Hulk
Titolo originale: The Hulk
USA: 2003. Regia di: Ang Lee Genere: Fantasy Durata: 138'
Interpreti: Eric Bana, Jennifer Connelly, Sam Elliott, Nick Nolte
Sito web: www.incrediblehulk.marvel.com
Nelle sale dal: 29/08/2003
Voto: 6,5
Trailer
Recensione di: Francesco Manca
L'aggettivo ideale: Alternativo
Se dai in mano un progetto ambizioso e dichiaratamente commerciale come questo ad un regista eclettico, particolare e coraggioso come Ang Lee, all’epoca reduce dall’apprezzato “La tigre e il dragone”, non devi certo aspettarti di vedere un prodotto sulla falsa riga di quelli sfornati negli ultimi anni da Michael Bay mirati solo ed esclusivamente al semplice entertainment e all’uso spropositato di costosissimi effetti speciali.

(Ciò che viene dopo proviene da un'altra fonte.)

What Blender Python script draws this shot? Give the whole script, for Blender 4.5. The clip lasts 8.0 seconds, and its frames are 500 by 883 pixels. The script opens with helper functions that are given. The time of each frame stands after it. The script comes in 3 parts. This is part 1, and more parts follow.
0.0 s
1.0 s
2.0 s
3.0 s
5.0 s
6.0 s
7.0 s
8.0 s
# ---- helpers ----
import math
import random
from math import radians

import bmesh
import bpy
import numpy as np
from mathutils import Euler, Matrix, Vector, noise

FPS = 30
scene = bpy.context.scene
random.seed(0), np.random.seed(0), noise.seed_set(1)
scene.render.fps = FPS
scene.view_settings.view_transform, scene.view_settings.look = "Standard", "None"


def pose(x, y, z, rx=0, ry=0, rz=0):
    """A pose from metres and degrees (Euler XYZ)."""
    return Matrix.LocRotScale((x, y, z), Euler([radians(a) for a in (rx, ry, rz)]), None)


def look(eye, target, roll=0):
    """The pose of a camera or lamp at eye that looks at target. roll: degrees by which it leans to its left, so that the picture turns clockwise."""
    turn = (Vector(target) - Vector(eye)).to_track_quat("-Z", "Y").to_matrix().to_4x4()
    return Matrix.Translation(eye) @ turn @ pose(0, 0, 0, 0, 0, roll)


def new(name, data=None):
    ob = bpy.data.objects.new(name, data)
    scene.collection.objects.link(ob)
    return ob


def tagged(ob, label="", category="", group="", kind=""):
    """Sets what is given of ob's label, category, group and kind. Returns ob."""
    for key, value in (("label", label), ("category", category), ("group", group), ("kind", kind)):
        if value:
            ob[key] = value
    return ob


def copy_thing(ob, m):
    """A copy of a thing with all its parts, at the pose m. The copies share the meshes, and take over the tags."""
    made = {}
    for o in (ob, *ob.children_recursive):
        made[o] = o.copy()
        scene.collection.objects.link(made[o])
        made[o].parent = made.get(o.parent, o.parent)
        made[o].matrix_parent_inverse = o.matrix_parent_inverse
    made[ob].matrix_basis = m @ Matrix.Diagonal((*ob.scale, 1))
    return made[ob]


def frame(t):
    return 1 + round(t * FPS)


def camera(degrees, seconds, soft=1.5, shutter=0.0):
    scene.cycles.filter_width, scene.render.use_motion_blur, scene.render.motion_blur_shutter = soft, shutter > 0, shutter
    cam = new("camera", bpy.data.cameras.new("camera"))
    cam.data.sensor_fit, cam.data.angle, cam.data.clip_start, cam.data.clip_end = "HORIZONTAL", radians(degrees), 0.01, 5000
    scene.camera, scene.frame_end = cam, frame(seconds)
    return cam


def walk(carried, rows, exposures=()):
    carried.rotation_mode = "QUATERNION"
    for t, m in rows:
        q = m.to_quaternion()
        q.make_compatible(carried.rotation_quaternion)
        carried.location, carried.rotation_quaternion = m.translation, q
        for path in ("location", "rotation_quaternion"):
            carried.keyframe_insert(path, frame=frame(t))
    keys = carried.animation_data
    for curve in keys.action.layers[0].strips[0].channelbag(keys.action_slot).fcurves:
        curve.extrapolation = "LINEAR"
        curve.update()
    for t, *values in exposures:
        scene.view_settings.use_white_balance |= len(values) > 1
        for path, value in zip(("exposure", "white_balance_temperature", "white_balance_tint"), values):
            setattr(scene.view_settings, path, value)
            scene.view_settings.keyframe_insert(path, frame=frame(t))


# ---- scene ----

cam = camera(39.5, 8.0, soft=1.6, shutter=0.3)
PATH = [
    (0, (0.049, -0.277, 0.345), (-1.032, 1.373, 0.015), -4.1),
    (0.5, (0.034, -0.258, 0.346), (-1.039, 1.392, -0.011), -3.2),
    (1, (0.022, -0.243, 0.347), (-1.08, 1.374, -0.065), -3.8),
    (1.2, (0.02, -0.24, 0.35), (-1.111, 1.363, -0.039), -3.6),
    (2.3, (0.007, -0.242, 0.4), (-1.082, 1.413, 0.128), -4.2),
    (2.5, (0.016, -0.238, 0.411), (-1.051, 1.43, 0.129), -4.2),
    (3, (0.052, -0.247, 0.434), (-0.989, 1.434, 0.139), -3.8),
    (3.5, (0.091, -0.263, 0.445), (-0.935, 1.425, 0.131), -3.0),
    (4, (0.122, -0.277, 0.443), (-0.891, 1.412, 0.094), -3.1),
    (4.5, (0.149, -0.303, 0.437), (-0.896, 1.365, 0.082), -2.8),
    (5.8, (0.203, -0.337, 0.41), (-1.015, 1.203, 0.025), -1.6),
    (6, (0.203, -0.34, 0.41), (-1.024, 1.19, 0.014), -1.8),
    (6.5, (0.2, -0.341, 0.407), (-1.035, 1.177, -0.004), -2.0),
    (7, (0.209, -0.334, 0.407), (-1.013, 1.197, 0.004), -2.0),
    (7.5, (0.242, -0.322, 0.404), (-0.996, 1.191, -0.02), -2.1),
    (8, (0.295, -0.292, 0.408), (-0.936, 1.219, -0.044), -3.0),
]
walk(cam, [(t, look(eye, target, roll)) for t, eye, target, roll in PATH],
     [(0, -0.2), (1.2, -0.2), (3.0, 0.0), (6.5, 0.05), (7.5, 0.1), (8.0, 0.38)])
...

Certo, si tratta di un action-movie, è innegabile, ma soffermarsi solo sull’aspetto più superficiale di uno dei più incazzosi e tormentati supereroi firmati Marvel non è proprio da Ang Lee, che ci ha abituati, nel corso della sua variegata filmografia, a storie corali e profonde come “Ragione e sentimento”, “Tempesta di ghiaccio” e i successivi “Brokeback Mountain” e “Lussuria – Seduzione e tradimento”.

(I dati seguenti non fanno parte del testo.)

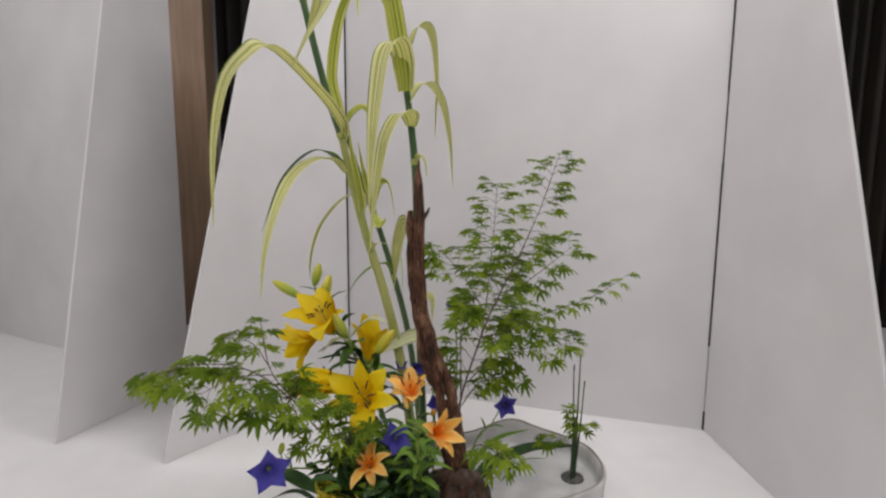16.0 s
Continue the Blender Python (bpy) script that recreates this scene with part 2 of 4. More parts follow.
def put(name, me, parent, m, label=""):
    """A mesh as a part, at the world pose m."""
    ob = new(name, me)
    ob.parent = parent
    ob.matrix_basis = WORLD[parent].inverted() @ m
    WORLD[ob] = m
    return tagged(ob, label)


def part(name, bm, mats, parent, label="", smooth=True):
    """A bmesh in world coordinates as one part of its thing."""
    m = Matrix.Translation(WORLD[parent].translation)
    bm.transform(m.inverted())
    return put(name, mesh_of(name, bm, mats, smooth), parent, m, label)


def structure(name, bm, mats, label, category, smooth=False):
    ob = new(name, mesh_of(name, bm, mats, smooth))
    WORLD[ob] = Matrix.Identity(4)
    return tagged(ob, label, category, kind="structure")


def spline(pts, n):
    """n points along a smooth curve through pts."""
    p = [Vector(q) for q in pts]
    p = [2 * p[0] - p[1]] + p + [2 * p[-1] - p[-2]]
    out, segs = [], len(p) - 3
    for i in range(n):
        t = i / (n - 1) * segs
        k = min(int(t), segs - 1)
        t -= k
        a, b, c, d = p[k:k + 4]
        out.append(0.5 * (2 * b + (c - a) * t + (2 * a - 5 * b + 4 * c - d) * t * t + (3 * b - a - 3 * c + d) * t ** 3))
    return out


def spread(values, n):
    return [float(v) for v in np.interp(np.linspace(0, 1, n), np.linspace(0, 1, len(values)), values)]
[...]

A testimoniare che Lee è un regista che ama variare e non ha paura di accettare sfide sempre diverse, è sopraggiunto nel 2003 “The Hulk”, trasposizione cinematografica incentrata sulle movimentate e catastrofiche gesta del gigante verde, versione un tantino incazzata dello scienziato Bruce Banner.
Due sono le caratteristiche predominanti in questa opera del regista taiwanese: la prima consiste nella profonda riflessione attuata sull’aspetto caratteriale di Bruce Banner e sul suo alter-ego; al ‘mostro’ verde è stata fornita un’anima, prova emozioni, non è solo un grosso pezzo di carne che distrugge tutto quello che tocca come faceva nei telefilm degli anni ‘70; bè, non è qui sia proprio un angioletto, tutt’altro, ma la sua rabbia non è gratuita, e più che rabbia, la sua è sofferenza, causata da traumi infantili repressi che ci vengono ben raccontati nel film.
La seconda, invece, riguarda l’aspetto puramente tecnico della pellicola, non tanto gli effetti speciali, certamente notevoli, ma lo stile appassionato e di sicuro non timido e/o piatto, come lo è quello della restante moltitudine di action-movie Hollywoodiani, attuato da Lee.
Da notare sono soprattutto il ripetuto uso dello split-screen come richiamo della tavola a fumetti e per mostrare le emozioni dei personaggi da più angolazioni e lo stile alternativo del montaggio che sostituisce gli stacchi frenetici che si ripetono ogni due secondi tipici degli action-movie Hollywoodiani con innovativi e curiosi effetti di transizione.
Tutto ciò è più che apprezzabile, ma forse, almeno nell’ambito in cui ci troviamo dove vige, ingiustamente, la legge del commercio e i registi sono influenzati dalle avide e fastidiose mani dei produttori, la voglia di sperimentare da parte di Ang Lee risulta talvolta fuori luogo e non va sempre d’accordo con la necessità da parte di questo tipo di storia di sfogare le proprie pulsioni commerciali.
Questi due aspetti, esattamente come due campi magnetici, in questo caso si respingono, al punto di dare vita ad un’opera imperfetta, non impeccabile dal punto di vista narrativo ma assai originale e riuscita per quanto riguarda il reparto tecnico di cui si parlava prima.
Una variazione sul tema per i supereroi trasposti su celluloide, che magari può non convincere, ma da cui traspare una qualità indiscutibile.